Multiplying existing volumes by an annual growth factor provided by the city. Traffic generated by any major project approved since the traffic counts were conducted shall be included as background traffic.
2.
Multiply existing volumes by an annual growth factor developed by the applicant and approved by the city. This growth factor must be based on data collected on five roadways in the vicinity of the project over the last ten years. Traffic generated by any major project approved since the traffic counts were conducted shall be included as background traffic.
3.
Projected roadway volumes resulting from a travel demand computer model of the area.
e.
Project traffic generation.
The following procedures and information shall be provided:
1.
To determine project traffic generation, the current edition of ITE Trip Generation Report shall be used.
2.
Identify all zoning districts, amount of development and trip rates.
3.
Trip rates may be obtained from studies of comparable sites in the city or using data from previous traffic generation studies, and are subject to the approval of the city.
4.
Any proposed reduction factors for capture of trips between land uses of a mixed use project or for passerby trips shall be provided by the applicant at the methodology meeting and approved by the city.
f.
Project traffic distribution.
1.
If the project generates fewer than 100 peak hour trips, the distribution can be developed based on those of similar projects.
2.
For any project, manual gravity model distribution can be developed. The travel-time method described in chapter 3 of ITE Transportation and Land Development may be used.
3.
For any project, computerized distribution models, such as FSUTMS or QRSII, can be developed.
g.
Alternative demand calculations.
If the applicant claims the standards provided in the demand calculations are not applicable to the proposed project, the applicant shall submit appropriate documentation supporting the proposed alternative demand calculation to the city. Any alternative calculation standard shall be subject to the approval of the city.

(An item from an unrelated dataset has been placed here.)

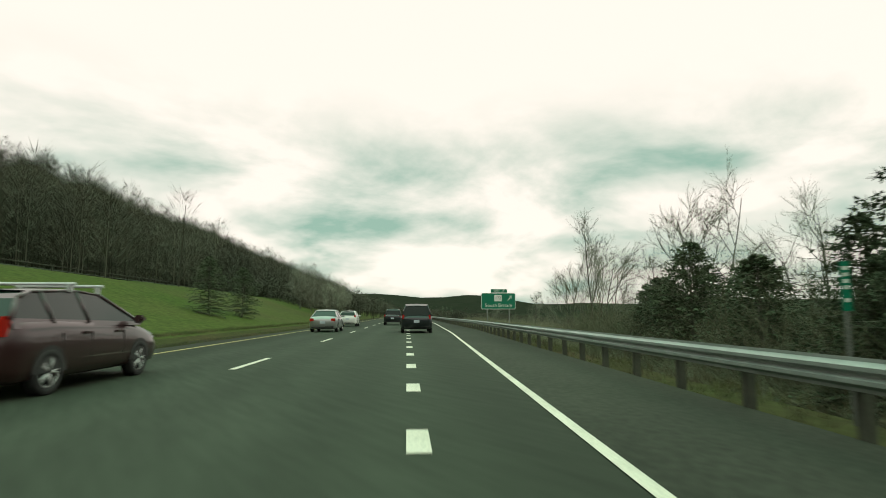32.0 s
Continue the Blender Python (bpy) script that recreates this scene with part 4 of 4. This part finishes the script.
def mile_marker(s, d):
    mm = thing("mile_marker", stand(s, d, 0, 0, False), "narrow green marker plate on a thin post behind the rail", "road marker", "green markers behind the rail")
    bm = bmesh.new()
    box(bm, -0.022, 0.022, 0.0, 0.04, -0.8, 1.80, 0.004)
    part("post", bm, S_BACK, mm)
    p = part("plate", plate_bm(-0.065, 0.065, 1.16, 1.82, -0.01, 0.0, 0.02), S_GREEN, mm)
    bars([(-0.032, 0.032, 1.70 - 0.085 * k, 1.75 - 0.085 * k) for k in range(6) if k != 4], -0.011, S_WHITE, p)


mile_marker(292.2, 6.8)
mile_marker(593.2, 7.1)
mile_marker(921.0, 7.5)


def chevron(s, d, z=0.0):
    ob = thing("object_marker", stand(s, d, z, 0, False), "black and yellow striped marker plate at the wall's end", "road marker")
    bm = bmesh.new()
    box(bm, -0.03, 0.03, 0, 0.05, -0.4 - z * 2, 1.6, 0.005)
    part("post", bm, S_BACK, ob)
    p = part("plate", plate_bm(-0.16, 0.16, 1.4, 2.35, -0.01, 0, 0.02), S_YELLOW, ob)
    for k in range(4):
        bm = bmesh.new()
        z = 1.42 + 0.23 * k
        v = [bm.verts.new(q) for q in ((-0.16, -0.013, z), (0.16, -0.013, z + 0.1), (0.16, -0.013, z + 0.2), (-0.16, -0.013, z + 0.1))]
        bm.faces.new(v)
        part("stripe", bm, S_BLACK, p, "black slanting stripe")


chevron(81.6, 9.0)
chevron(104, -14.2, 0.9)


def delineator(s, d, side=1):
    ob = thing("delineator", stand(s, d, 0, 0, False), "slim white reflector post at the roadside", "road marker", "reflector posts")
    bm = bmesh.new()
    box(bm, -0.04, 0.04, -0.006, 0.006, -0.6, 0.8, 0.003)
    part("blade", bm, S_WHITE, ob)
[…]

(Ord. No. 95-10, § 36-84, 9-19-95; Ord. No. 00-08, §§ 12, 13, 1-9-01; Ord. No. 15-03, § 3, 7-7-15; Ord. No. 24-15, § 5, 4-1-25)
The purpose of the proportionate fair share provisions in this section is to establish a method whereby the impacts of development on transportation facilities can be mitigated by the cooperative efforts of the public and private sectors, to be known as the proportionate fair share program, as required by and in a manner consistent with F.S. § 163.3180(16). The proportionate fair share program represents an alternative method for meeting concurrency requirements and provides for the application of concurrency management provisions in a coordinated and cooperative manner. In addition, this section adopts the county's approach to concurrency management for transportation facilities. In this section, the term deficient facility means a road operating below the adopted level of service standard.
(a)
Where applicable, the city shall participate in the metropolitan planning organization (MPO) annual process of establishing a countywide concurrency corridor map.
(b)
Where applicable, the city shall adopt the metropolitan planning organization's countywide approach to the application of concurrency management for transportation facilities.
(c)
Due to its small size and lack of deficient facilities, the city's transportation concurrency matters are reviewed and monitored by the county. For that reason, it is important that the city's application of concurrency management for transportation facilities and the proportionate fair share program coordinate with and mirror sections 134-221 through 134-231 of the county land development code which sets out the county's application of concurrency management for transportation facilities, as well as the proportionate fair share program as required by F.S. ch. 163. As such, for purposes of concurrency management for transportation facilities and proportionate fair share, the city will coordinate with the county and utilize the most recently adopted version of sections 134-221 through 134-231 of the county land development code, inserting the terminology "Treasure Island" or "city" in place of "Pinellas County" or "county" as applicable.